Tyk Side Project Fund winner Postwoman.io shares Tyk’s passion for all things API-related. The innovative API request builder is taking the pain out of API requests, in much the same way that Tyk takes the stress out of managing them.
When Tyk’s founder and CEO, Martin, couldn’t find what he was looking for on the API gateway market, he decided to build what he needed himself. Fast-forward a few years and Tyk has evolved from an open source gateway side project to a multi-use business tool used by businesses around the world.
Now, with both APIs and side projects dear to the Tyk team’s hearts, we are delighted to be able to help Postwoman.io flourish through the Tyk Side Project Fund. We recently sat down for a virtual cup of tea with winner Liyas Thomas, to find out all about Postwoman.io and how it is revolutionising the world of API request building.
Tyk: Please can you tell us what your project, Postwoman.io, is all about?
Liyas: Postwoman.io is an API request builder. It’s a web application that allows you to instantly create API requests directly from your web browser. You can access it from your laptop, tablet, phone or other device that has an internet connection. And if you’re offline you can still access the platform.
That’s the core of the project. We focus mainly on REST APIs, though we also have options to test WebSockets and Socket.io endpoints, as well as MQTT Broker and GraphQL endpoints.
Tyk: What led you to start this side project in the first place? What’s your background?
Liyas: I’m from India and I’m 23 years old. For the past five or six years I’ve been doing open source projects. I started programming when I was about 15 years old. After graduating in engineering and computer science, I began working with a local start-up and it was there that I first discovered API testing tools.
That’s how Postwoman.io was born. One of the mainstream applications for API testing was Postman. I was using a low-end PC that was about nine years old. I couldn’t run Postman on it, so that’s why I built Postwoman as a web app. So I can relate to Tyk’s evolution!
Tyk: What are the challenges that you face when working on your side project?
Liyas: There are various challenges, one of which is working with developers in different time zones. We work with developers in China, India, Europe and the US. Team collaboration can be difficult when you’re often working with people from different time zones. We have overcome the challenges of working with such a distributed team by using project management collaboration tools and carefully scheduling calls.
The financial side of things has also been a challenge. I started Postwoman with a budget of $0. That meant using free plans at first and then switching to paid plans as the project gained traction. This was particularly important when it came to cloud storage and hosting, so we could scale up or down based on usage.
Tyk: What are the values that drive you personally?
Liyas: The main reason why I started contributing to open source projects was self-development. Companies are looking for your involvement in different projects focussed on practical experience, not just your university grades. So one of the reasons that I turned to open source development was so that I could get a good day job.

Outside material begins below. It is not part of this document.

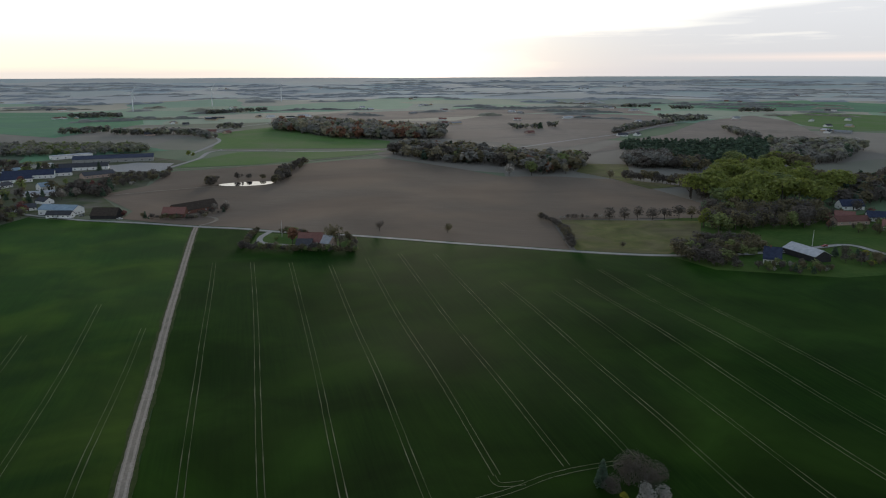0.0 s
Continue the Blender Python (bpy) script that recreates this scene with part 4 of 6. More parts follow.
building("sports_hall", "long hall with a brown roof", "hall", (-824.9, 157.8), (-845.6, 191.4), 22, 4.5, 8, "pink", "brown", 5, 1)
building("edge_house", "house with a steep white gable", "house", (-601.8, 9.5), (-594.5, 20.9), 9.9, 2.2, 6.4, "white", "dark", 2, 1, chimney=True)
building("edge_house", "orange house with a red roof", "house", (-602.0, 40.9), (-603.1, 50.9), 9.9, 3.8, 7.6, "orange", "bright", 2, 1, chimney=True)
building("edge_house", "grey house among trees", "house", (-618.4, 27.5), (-622.5, 37.3), 9.0, 2.5, 6.0, "grey", "dark", 2, 1, chimney=True)
building("edge_house", "small white house with a garden", "house", (-664.6, 9.5), (-663.1, 18.0), 8.1, 3.0, 5.6, "white", "dark", 2, 1)
building("edge_house", "long house with a dark roof", "house", (-666.8, 34.9), (-673.1, 57.2), 9.9, 2.5, 5.6, "white", "dark", 5, 1, chimney=True)
building("edge_house", "low house with a dark blue roof", "house", (-673.3, -60.0), (-669.2, -35.9), 12.6, 2.5, 5.2, "grey", "blue", 5, 1, chimney=True)
building("edge_house", "white-walled house with a blue roof", "house", (-650.0, -35.6), (-634.5, -15.7), 10.8, 2.4, 4.8, "white", "blue", 4, 1, chimney=True)
building("edge_house", "white house with a bright red roof", "house", (-731.2, -0.7), (-728.5, 14.5), 9.9, 3.0, 6.4, "pink", "bright", 3, 1, chimney=True)
building("edge_house", "long low pale house", "house", (-705.6, -27.4), (-712.9, -6.0), 8.1, 2.4, 3.6, "pink", "dark", 5, 1)
building("big_barn", "large barn with a pale sheet roof", "barn", (205.6, 429.4), (213.4, 405.2), 12, 3.8, 6.8, "tar", "light", 0, 0)
building("house_by_barn", "white house with a steep dark roof", "house", (183.0, 404.9), (191.6, 401.2), 12, 3, 9, "white", "blue", 4, 1, chimney=True)
building("house", "low house with a red-brown roof", "house", (291.4, 533.0), (303.4, 526.8), 11, 3, 6.5, "pink", "red", 4, 1, chimney=True)
building("house", "house with a blue sheet roof", "house", (319.4, 574.5), (338.0, 574.7), 12, 3, 7.5, "white", "blue", 3, 1)
building("house", "house with a dark blue roof", "house", (314.4, 528.9), (326.1, 524.9), 12, 3, 7, "white", "blue", 3, 1, chimney=True)
building("barn", "long red-roofed barn beside a yard", "barn", (283.1, 512.3), (309.5, 516.6), 10, 3, 6, "pink", "red", 4, 1)
building("house", "white farmhouse beside a wood", "farmhouse", (306.5, 497.2), (318.2, 489.9), 10, 3, 7, "white", "red", 4, 1, chimney=True)

# ---- silos, church, masts and turbines ----
def silo(x, y, r, wall_h, roof_h, turn):
    top = thing("grain_silo", "round galvanised steel grain silo with a cone roof", "silo", "farm silos", pose(x, y, gz(x, y) + 0.42, 0, 0, turn))
    prof = []
    n = int(wall_h / 0.8)
    for i in range(n):
        z = wall_h * i / n
        prof += [(r, z), (r, z + wall_h / n * 0.86), (r - 0.07, z + wall_h / n * 0.93)]
    prof.append((r, wall_h))
    part("wall", make_mesh("silo_wall", *lathe(prof, 40), [STEEL]), top)
    roof = lathe([(r + 0.25, wall_h + 0.02), (r + 0.2, wall_h + 0.15), (0.7, wall_h + roof_h), (0.7, wall_h + roof_h + 0.5), (0.3, wall_h + roof_h + 0.7)], 40)
    roof_ob = part("roof", make_mesh("silo_roof", *roof, [STEEL]), top)
    for k in range(20):
        t = 6.28318 * k / 20
        a, b = Vector((math.cos(t) * (r + 0.15), math.sin(t) * (r + 0.15), wall_h + 0.2)), Vector((math.cos(t) * 0.75, math.sin(t) * 0.75, wall_h + roof_h + 0.05))
        side = Vector((-math.sin(t), math.cos(t), 0)) * 0.08
        up = Vector((0, 0, 0.12))
        v = [a - side, a + side, b + side, b - side, a - side + up, a + side + up, b + side + up, b - side + up]
        part("roof_rib", make_mesh("roof_rib", [tuple(q) for q in v], [(0, 1, 2, 3), (4, 7, 6, 5), (0, 4, 5, 1), (1, 5, 6, 2), (2, 6, 7, 3), (3, 7, 4, 0)], [STEEL]), roof_ob)
    ladder = joined([box_data(r + 0.02, r + 0.10, -0.3, -0.24, 0, wall_h), box_data(r + 0.02, r + 0.10, 0.24, 0.3, 0, wall_h)] + [box_data(r + 0.04, r + 0.08, -0.24, 0.24, z * 0.4, z * 0.4 + 0.05) for z in range(1, int(wall_h / 0.4))])
    part("ladder", make_mesh("ladder", *ladder, [STEEL]), top)
    part("hatch", make_mesh("hatch", *box_data(r - 0.02, r + 0.1, 1.2, 2.2, 0.3, 1.9), [STEEL]), top)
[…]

Along the way, though, I discovered that being a contributor to prestigious open source projects doesn’t just accelerate your value in the current climate, but also helps you build an audience in your niche. At one point, I had around 10,000 followers in one account. It is humbling to know I have an audience – it keeps me accountable. To me, it’s about valuing both career development and self-development.
Tyk: How will the Tyk Side Project Fund help Postwoman.io to grow?
Liyas: Most side projects start without a budget. It’s also fair to say that most developers don’t make any money out of their side projects. I’ve blogged about this before. They are either making a tool that they need, like I did with Postwoman, or they do it to improve their career in some way, perhaps to increase the odds of getting a promotion at work.
For me personally, I’ve made just a couple of dollars in the past couple of years through side projects, so the Tyk funding is certainly a much needed welcome surprise in the side projects landscape! It’s going to help grow Postwoman to grow by funding the website datastore, hosting and other essential services.
Tyk: What tips would you give to someone looking to start a side project?
Liyas: Two months ago, I was in discussion with a number of project managers and developers. I found that most of the developers didn’t have side projects, despite, in some cases, working for over six years in their particular field. It was quite a realisation!
I believe that creating a side project is one of the best things that you can do. Companies are focusing more on your contributions outside of work, especially in tech, whether they’re in open source, through a side project or another contribution. With new tech ideas, the only way to find out how an industry works is to create a project, build an audience around it and then seek out contributions.